Repeat the lines beginning at the one with "scene.view_settings.keyframe_insert(path, frame=frame(t))" and running to the end of the material, keeping the first and last of them, exactly as they appear.

**Source material**
---

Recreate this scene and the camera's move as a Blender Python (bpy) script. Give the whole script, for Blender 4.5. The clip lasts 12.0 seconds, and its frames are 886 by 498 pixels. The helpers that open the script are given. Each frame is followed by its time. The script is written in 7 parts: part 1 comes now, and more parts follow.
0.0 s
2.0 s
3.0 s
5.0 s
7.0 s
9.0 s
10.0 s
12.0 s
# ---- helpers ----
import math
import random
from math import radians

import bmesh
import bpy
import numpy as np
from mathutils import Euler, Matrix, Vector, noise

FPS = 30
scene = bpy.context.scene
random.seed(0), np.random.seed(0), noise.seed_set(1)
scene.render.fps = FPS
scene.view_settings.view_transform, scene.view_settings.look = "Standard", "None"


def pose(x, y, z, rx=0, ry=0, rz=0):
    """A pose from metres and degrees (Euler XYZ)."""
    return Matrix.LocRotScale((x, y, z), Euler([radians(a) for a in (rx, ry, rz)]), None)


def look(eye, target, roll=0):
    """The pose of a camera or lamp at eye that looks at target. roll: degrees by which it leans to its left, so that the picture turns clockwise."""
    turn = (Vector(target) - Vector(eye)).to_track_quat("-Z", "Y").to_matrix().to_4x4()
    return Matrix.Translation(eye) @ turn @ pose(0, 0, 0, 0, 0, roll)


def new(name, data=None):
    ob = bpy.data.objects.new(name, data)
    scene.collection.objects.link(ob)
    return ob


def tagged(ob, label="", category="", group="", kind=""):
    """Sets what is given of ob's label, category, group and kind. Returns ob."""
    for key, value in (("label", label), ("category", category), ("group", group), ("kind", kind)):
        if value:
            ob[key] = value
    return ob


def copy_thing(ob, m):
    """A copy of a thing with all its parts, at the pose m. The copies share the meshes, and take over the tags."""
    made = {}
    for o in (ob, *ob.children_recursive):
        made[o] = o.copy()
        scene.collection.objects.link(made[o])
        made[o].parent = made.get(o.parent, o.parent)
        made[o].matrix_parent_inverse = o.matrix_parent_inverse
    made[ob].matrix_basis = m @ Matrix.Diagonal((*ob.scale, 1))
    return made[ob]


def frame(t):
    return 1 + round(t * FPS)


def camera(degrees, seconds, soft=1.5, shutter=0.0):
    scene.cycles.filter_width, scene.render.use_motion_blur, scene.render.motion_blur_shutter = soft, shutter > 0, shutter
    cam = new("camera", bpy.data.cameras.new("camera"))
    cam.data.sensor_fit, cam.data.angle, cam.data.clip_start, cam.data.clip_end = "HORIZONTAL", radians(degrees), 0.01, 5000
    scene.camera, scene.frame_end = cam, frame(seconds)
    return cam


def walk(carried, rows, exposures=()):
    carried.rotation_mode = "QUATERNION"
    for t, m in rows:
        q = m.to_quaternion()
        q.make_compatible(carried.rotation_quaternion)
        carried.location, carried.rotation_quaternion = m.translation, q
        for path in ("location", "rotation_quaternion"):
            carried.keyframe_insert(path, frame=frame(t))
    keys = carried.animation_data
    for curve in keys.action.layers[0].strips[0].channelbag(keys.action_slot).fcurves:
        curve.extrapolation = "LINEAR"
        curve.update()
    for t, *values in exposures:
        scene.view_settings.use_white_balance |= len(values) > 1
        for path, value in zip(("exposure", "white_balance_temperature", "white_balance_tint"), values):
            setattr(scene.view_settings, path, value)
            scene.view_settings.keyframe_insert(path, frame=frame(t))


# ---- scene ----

---

**Answer to the exercise**
            scene.view_settings.keyframe_insert(path, frame=frame(t))


# ---- scene ----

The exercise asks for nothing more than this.